Pass a year learning in Hangzhou, yifenfei arrival hometown Ningbo at finally. Leave Ningbo one year, yifenfei have many people to meet. Especially a good friend Merceki.
Yifenfei’s home is at the countryside, but Merceki’s home is in the center of city. So yifenfei made arrangements with Merceki to meet at a KFC. There are many KFC in Ningbo, they want to choose one that let the total time to it be most smallest.
Now give you a Ningbo map, Both yifenfei and Merceki can move up, down ,left, right to the adjacent road by cost 11 minutes.
Input
The input contains multiple test cases.
Each test case include, first two integers n, m. (2<=n,m<=200).
Next n lines, each line included m character.

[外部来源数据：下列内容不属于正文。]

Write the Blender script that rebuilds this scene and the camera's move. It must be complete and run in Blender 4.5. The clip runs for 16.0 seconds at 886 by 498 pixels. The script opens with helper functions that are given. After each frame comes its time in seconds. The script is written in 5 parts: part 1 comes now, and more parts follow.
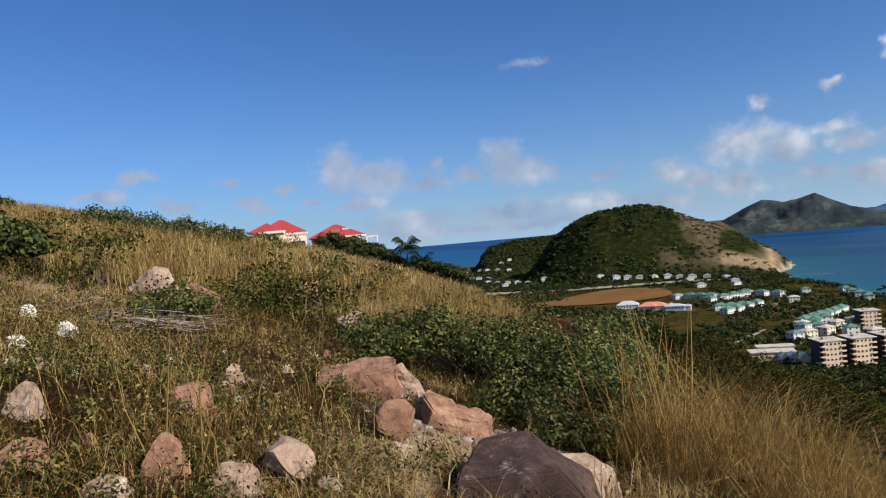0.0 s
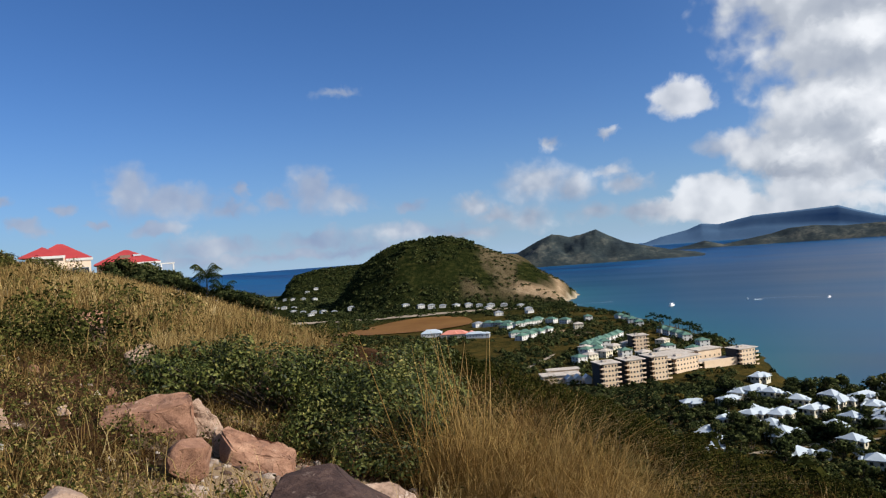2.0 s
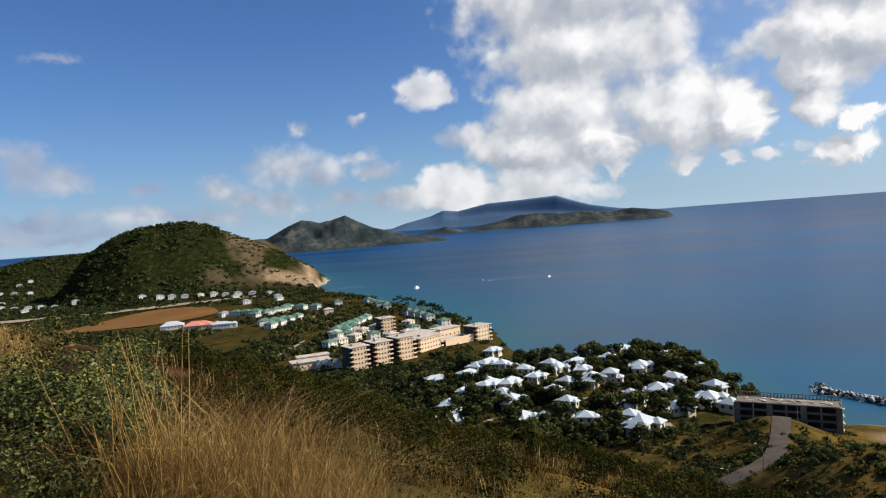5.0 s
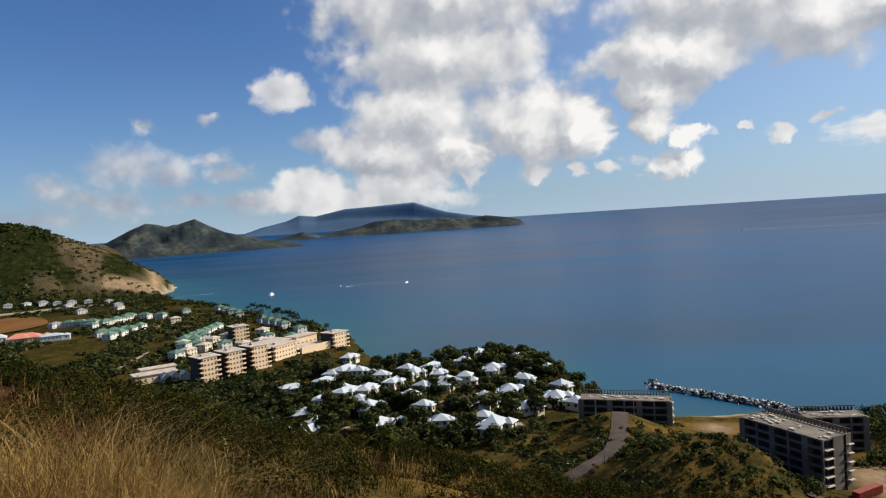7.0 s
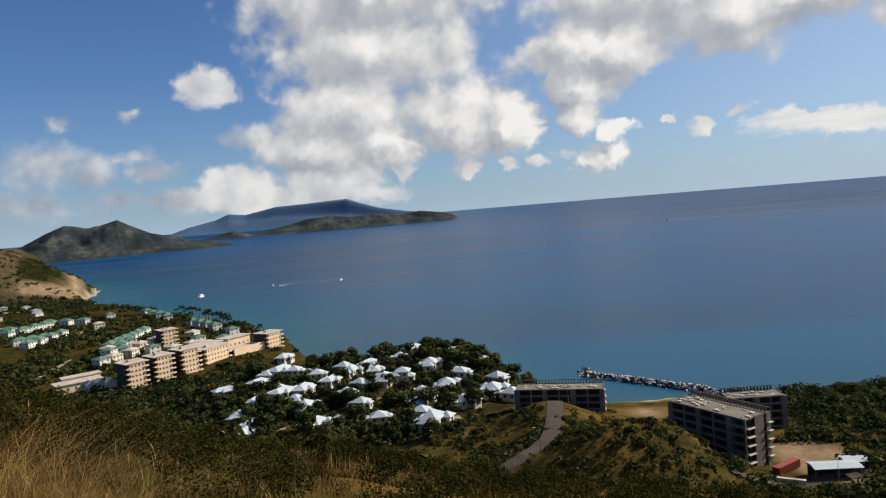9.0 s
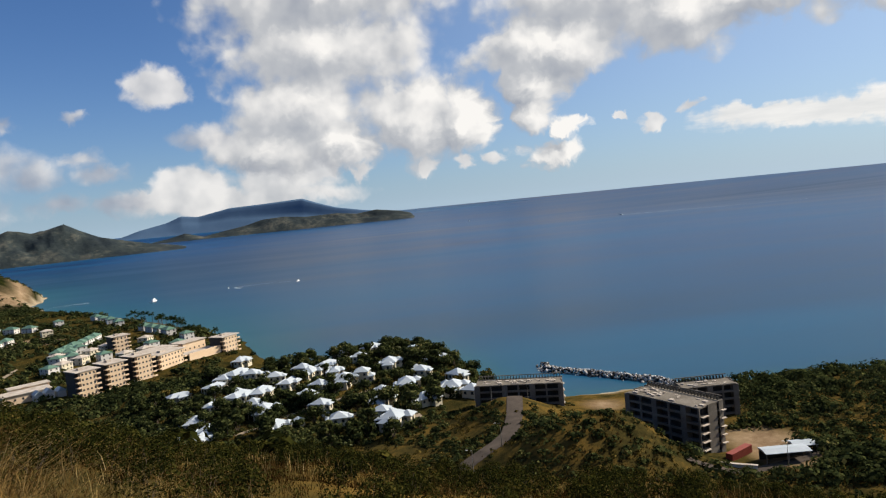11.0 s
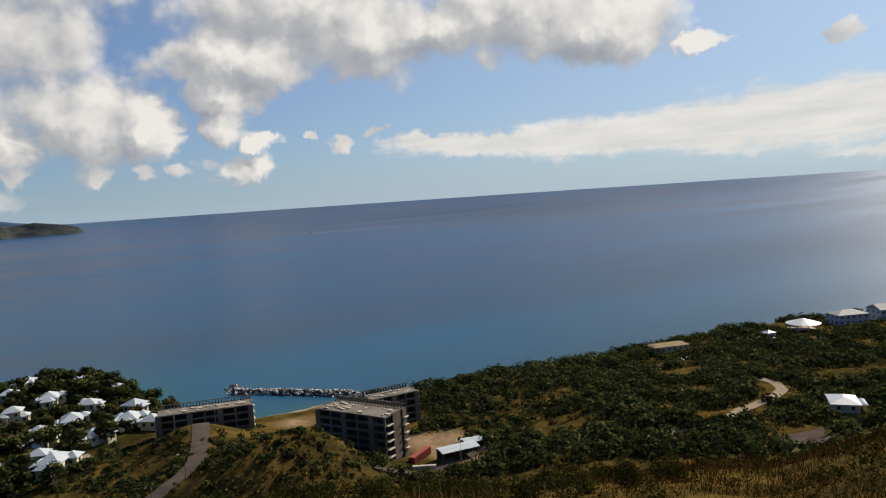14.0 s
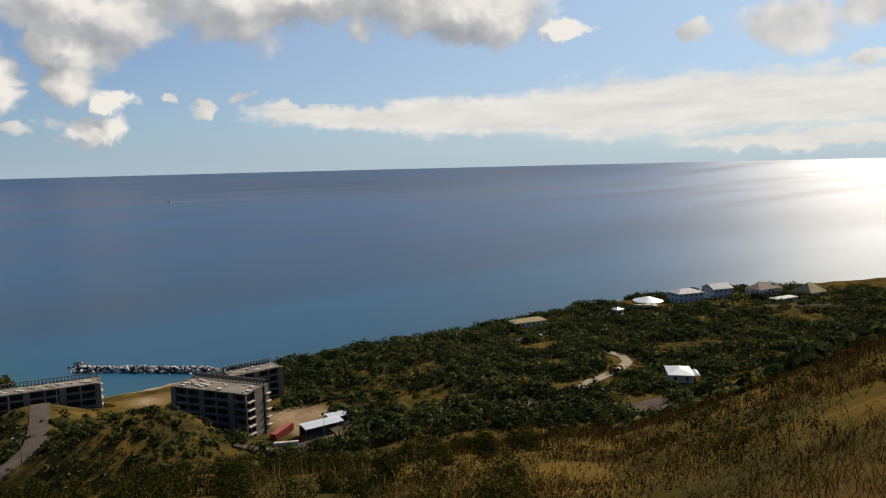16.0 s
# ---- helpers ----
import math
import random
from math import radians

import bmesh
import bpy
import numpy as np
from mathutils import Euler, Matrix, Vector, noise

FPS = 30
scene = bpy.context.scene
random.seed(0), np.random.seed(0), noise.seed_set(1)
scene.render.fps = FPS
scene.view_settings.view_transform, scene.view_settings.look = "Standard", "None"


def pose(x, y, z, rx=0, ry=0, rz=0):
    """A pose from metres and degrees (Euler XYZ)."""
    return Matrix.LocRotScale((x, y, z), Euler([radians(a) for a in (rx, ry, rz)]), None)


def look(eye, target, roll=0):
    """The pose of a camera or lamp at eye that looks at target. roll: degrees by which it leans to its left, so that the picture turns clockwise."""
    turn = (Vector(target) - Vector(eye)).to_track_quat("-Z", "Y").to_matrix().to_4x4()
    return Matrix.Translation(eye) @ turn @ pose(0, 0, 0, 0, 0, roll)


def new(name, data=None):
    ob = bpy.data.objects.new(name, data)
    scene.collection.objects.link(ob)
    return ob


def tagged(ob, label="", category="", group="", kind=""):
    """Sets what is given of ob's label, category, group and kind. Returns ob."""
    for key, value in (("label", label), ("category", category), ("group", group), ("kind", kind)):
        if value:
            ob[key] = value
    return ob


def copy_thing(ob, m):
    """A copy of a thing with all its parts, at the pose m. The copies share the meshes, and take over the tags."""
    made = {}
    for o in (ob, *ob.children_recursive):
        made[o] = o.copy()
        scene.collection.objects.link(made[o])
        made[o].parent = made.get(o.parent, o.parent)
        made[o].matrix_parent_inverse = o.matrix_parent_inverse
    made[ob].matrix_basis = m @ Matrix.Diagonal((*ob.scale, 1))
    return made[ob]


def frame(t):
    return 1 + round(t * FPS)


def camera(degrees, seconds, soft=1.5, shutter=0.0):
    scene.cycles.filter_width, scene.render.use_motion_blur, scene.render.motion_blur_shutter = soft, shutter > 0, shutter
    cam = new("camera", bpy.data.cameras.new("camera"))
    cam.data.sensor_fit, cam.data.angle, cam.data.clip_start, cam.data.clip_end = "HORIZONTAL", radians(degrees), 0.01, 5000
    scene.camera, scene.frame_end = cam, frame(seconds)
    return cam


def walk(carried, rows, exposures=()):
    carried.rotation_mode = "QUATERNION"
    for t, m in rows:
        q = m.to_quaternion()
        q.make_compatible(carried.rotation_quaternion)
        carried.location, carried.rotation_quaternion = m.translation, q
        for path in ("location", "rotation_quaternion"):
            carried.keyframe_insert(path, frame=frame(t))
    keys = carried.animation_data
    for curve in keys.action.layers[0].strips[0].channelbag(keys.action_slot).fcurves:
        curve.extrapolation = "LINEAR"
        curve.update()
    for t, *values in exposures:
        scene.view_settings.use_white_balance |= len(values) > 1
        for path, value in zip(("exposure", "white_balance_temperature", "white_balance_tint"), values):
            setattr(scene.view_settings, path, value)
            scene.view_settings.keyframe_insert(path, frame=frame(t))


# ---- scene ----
EYE = 100.0  # eye above the sea

cam = camera(64.6, 16.0, soft=1.2)
# seconds, x, y, z, yaw, pitch, roll
PATH = (
    (0, 0.000, 0.000, EYE, 0.00, -0.63, 5.09),
    (0.5, 0.000, 0.000, EYE, -0.66, -0.89, 4.90),
    (1, 0.000, 0.000, EYE, -2.55, -0.08, 4.19),
    (1.5, 0.000, 0.000, EYE, -8.09, 0.03, 4.18),
    (2, 0.000, 0.000, EYE, -15.71, 0.47, 4.31),
    (2.5, 0.086, 0.000, EYE, -19.35, 0.81, 5.57),
    (3, 0.194, 0.000, EYE, -21.95, -0.00, 6.12),
    (3.5, 0.281, 0.000, EYE, -23.96, -1.11, 5.67),
    (4, 0.353, 0.000, EYE, -25.00, -2.78, 5.34),
    (4.5, 0.396, -0.007, EYE, -30.60, -2.63, 5.02),
    (7, 0.518, -0.036, EYE, -47.58, -2.56, 3.67),
    (7.5, 0.533, -0.042, EYE, -50.30, -2.73, 4.69),
    (8, 0.547, -0.047, EYE, -51.59, -2.81, 4.25),
    (8.5, 0.562, -0.053, EYE, -51.99, -3.56, 4.66),
    (9, 0.576, -0.058, EYE, -53.02, -3.32, 4.70),
    (11.5, 0.662, -0.101, EYE, -58.91, -4.17, 5.85),
    (12, 0.674, -0.109, EYE, -63.01, -4.21, 5.08),
    (12.5, 0.685, -0.118, EYE, -66.48, -3.93, 4.44),
    (13, 0.697, -0.127, EYE, -70.50, -4.05, 3.81),
    (13.5, 0.708, -0.135, EYE, -76.88, -4.14, 3.88),
    (14, 0.720, -0.144, EYE, -81.43, -4.40, 3.83),
    (14.5, 0.738, -0.153, EYE, -80.85, -4.31, 3.72),
    (15, 0.756, -0.162, EYE, -78.72, -6.80, 2.84),
    (15.5, 0.774, -0.171, EYE, -83.99, -7.55, 2.52),
    (16, 0.792, -0.180, EYE, -91.98, -6.87, 1.38),
)
walk(cam, [(t, pose(x, y, z, 90 + p, r, w)) for t, x, y, z, w, p, r in PATH], exposures=((0, 0.4, 6150, 10), (3.5, 0.38, 6400, 10), (4.5, 0.46, 6500, 10), (9, 0.28, 6800, 10), (12, 0.42, 6900, 10), (13.2, 0.38, 7000, 10), (14, 0.18, 7000, 10), (15.2, 0.12, 7100, 10), (16, 0.22, 7100, 10)))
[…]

‘Y’ express yifenfei initial position.
‘M’ express Merceki initial position.
‘#’ forbid road;
‘.’ Road.
‘@’ KCF
Output
For each test case output the minimum total time that both yifenfei and Merceki to arrival one of KFC.You may sure there is always have a KFC that can let them meet.
Sample Input
4 4
Y.#@
….
.#..
@..M
4 4
Y.#@
….
.#..
@#.M
5 5
Y..@.
.#…
.#…
@..M.
…
Sample Output
66
88
66
这个题思路一般人都能想到,就是先确定Y,M,@,的位置,如果一个一个的找@的话肯定会超时,所以就一次广搜把所有的@都找出来并记录步数,再比较一下步数的大小,确定答案。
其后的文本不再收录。